Kai Lenny might disagree with me, but you can see also that wave is far from glassy.
Photo by Fred Pompermayer taken from the WSL Big Wave Awards page where I also found the confirmation that the 2017 Peahi Challenge has been given the green light. First possible start Thursday at 2pm. Surfline is calling for 7.4f 14s from 352 at that time, which IMO won't even break at Jaws. Friday morning at 8am instead the call is for 14.5f 16s from 335 and that is a much more proper Jaws swell. Both days should see no wind.
The following two photos document the preparation for the long Peahi trip at the Kahului harbor.
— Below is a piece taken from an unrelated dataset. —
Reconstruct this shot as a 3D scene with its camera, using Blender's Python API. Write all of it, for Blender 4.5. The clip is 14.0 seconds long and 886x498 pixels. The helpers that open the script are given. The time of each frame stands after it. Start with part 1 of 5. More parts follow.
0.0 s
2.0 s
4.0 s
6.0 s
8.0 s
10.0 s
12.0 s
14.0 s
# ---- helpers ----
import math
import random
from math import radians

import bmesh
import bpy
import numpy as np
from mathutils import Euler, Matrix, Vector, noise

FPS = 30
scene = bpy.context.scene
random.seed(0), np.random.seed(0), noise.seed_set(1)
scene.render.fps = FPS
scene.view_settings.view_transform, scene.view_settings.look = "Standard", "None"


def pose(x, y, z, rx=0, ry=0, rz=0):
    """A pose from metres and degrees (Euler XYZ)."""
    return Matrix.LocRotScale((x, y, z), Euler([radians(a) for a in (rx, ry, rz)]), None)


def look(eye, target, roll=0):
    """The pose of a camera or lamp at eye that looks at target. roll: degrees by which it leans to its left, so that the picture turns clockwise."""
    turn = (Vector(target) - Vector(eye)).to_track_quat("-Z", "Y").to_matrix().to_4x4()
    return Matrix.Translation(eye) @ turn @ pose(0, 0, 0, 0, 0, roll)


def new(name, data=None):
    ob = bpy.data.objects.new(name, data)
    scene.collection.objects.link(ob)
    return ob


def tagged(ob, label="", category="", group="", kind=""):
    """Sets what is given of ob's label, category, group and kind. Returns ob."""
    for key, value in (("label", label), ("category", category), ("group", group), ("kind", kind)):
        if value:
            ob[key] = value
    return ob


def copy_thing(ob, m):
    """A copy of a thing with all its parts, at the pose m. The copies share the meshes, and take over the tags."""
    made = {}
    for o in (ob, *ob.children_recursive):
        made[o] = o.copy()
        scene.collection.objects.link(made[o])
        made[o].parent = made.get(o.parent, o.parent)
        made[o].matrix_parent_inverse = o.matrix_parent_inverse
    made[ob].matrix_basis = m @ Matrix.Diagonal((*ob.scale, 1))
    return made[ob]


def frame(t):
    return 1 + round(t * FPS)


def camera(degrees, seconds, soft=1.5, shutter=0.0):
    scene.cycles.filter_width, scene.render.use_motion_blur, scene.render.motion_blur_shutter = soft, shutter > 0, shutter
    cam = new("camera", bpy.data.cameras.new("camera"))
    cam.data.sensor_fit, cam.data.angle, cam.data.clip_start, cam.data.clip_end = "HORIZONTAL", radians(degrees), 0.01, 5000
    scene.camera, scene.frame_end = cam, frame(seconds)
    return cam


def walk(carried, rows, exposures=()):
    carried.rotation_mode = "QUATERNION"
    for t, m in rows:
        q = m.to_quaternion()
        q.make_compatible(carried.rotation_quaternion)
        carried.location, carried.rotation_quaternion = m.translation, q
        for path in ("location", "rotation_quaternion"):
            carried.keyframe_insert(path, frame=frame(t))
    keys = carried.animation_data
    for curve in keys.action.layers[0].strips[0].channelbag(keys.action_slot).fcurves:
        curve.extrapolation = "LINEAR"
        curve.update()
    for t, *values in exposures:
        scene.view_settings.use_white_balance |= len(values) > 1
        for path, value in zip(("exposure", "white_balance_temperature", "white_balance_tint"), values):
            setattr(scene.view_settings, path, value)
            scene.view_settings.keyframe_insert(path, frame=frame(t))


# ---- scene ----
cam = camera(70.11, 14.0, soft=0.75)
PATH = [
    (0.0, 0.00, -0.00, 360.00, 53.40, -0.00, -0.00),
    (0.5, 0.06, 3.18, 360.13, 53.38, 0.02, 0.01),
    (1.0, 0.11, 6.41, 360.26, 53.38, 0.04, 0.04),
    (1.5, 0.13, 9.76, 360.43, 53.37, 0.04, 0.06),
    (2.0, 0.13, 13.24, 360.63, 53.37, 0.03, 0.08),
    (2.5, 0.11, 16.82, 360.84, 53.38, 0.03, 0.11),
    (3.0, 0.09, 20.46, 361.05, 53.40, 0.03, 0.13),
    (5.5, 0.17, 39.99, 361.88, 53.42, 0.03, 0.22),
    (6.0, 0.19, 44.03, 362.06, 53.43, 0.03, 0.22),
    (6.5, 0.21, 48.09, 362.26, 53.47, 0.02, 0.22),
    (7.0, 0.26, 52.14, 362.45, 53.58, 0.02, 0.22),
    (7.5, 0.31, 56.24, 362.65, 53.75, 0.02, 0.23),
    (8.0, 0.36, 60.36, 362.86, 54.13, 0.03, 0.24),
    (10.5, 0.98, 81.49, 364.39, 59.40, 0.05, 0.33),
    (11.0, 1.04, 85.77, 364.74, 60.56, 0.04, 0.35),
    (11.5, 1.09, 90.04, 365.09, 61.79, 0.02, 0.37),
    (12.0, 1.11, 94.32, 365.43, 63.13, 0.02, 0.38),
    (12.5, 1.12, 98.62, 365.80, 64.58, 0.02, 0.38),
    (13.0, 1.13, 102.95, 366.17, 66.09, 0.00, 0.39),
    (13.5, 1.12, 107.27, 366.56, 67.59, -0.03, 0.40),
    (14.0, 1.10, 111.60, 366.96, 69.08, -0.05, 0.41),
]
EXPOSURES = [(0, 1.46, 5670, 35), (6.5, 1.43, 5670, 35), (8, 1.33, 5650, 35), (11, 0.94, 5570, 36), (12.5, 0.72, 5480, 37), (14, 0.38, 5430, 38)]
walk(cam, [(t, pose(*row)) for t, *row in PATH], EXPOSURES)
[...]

It's quite a scene there in the early morning of a big day. The funny thing is that when Jaws is breaking, most times there's waves in the harbor too and so you can see middle age beer bellied SUP surfers getting ready right next to statuary guys like Jamie Mitchell and company.
4am significant buoy readings
No southerly energy at the local buoys, check the lahaina webcam to see if the wrap is still there.
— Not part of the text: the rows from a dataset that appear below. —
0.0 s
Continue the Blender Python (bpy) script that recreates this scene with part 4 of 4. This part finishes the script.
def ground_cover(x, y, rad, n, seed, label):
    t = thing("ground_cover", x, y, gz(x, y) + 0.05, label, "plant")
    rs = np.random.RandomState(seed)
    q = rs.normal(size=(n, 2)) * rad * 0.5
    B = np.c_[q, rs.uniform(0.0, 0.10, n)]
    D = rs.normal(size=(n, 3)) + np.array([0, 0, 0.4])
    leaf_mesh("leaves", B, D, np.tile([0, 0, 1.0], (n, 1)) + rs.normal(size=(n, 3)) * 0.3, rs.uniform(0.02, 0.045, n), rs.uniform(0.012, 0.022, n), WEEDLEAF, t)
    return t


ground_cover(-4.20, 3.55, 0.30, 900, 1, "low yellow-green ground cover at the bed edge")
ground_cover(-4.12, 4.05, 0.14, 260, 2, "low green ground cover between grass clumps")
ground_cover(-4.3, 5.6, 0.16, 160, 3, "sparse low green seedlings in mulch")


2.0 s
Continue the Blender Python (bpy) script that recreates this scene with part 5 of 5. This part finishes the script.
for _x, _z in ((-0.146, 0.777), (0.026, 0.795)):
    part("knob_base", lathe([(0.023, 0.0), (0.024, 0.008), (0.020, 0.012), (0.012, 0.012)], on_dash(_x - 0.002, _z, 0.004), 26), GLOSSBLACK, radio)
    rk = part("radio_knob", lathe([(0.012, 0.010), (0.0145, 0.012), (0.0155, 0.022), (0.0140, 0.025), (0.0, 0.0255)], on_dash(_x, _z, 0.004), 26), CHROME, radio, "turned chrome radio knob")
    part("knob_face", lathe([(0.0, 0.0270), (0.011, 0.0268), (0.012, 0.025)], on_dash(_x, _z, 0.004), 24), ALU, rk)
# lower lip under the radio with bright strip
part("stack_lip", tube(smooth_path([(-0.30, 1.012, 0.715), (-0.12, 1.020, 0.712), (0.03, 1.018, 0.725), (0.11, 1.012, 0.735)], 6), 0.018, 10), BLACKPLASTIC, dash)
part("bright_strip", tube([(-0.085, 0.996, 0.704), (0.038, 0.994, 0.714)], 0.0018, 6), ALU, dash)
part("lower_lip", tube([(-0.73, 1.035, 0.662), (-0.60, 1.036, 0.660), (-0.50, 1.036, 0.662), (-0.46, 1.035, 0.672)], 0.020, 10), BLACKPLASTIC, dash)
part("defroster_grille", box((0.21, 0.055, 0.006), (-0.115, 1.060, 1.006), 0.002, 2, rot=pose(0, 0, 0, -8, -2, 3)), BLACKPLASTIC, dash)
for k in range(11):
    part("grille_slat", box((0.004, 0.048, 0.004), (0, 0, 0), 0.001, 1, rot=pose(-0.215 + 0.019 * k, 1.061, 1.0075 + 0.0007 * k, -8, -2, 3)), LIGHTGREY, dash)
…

9.8ft @ 13s from 346° (NNW)
8.7ft @ 15s from 334° (NNW)
5.5ft @ 10s from 341° (NNW)
8.6ft @ 14s from 342° (NNW)
4.2ft @ 11s from 338° (NNW)
9.3ft @ 14s from 341° (NNW)
5.1ft @ 9s from 355° (N)
Smaller numbers than yesterday (thank god!) and slightly more northerly direction. What will make the surfing better today will be the lack of wind. You might still need to drive to the upper west side if the waves are too big on the north shore for you.
NAM3km map at noon shows 4 knots onshore, which in Maui means pretty much no wind.
Enjoy that, because once again our beautiful waves are about to be destroyed by another strong trades episodes. Check the windguru table below and weep. Yes, also if you're a windsurfer/kitesurfer. Red is the worse possible color you can see there, since when the wind is that strong it usually creates a hell lot of rain and so it's never consistent.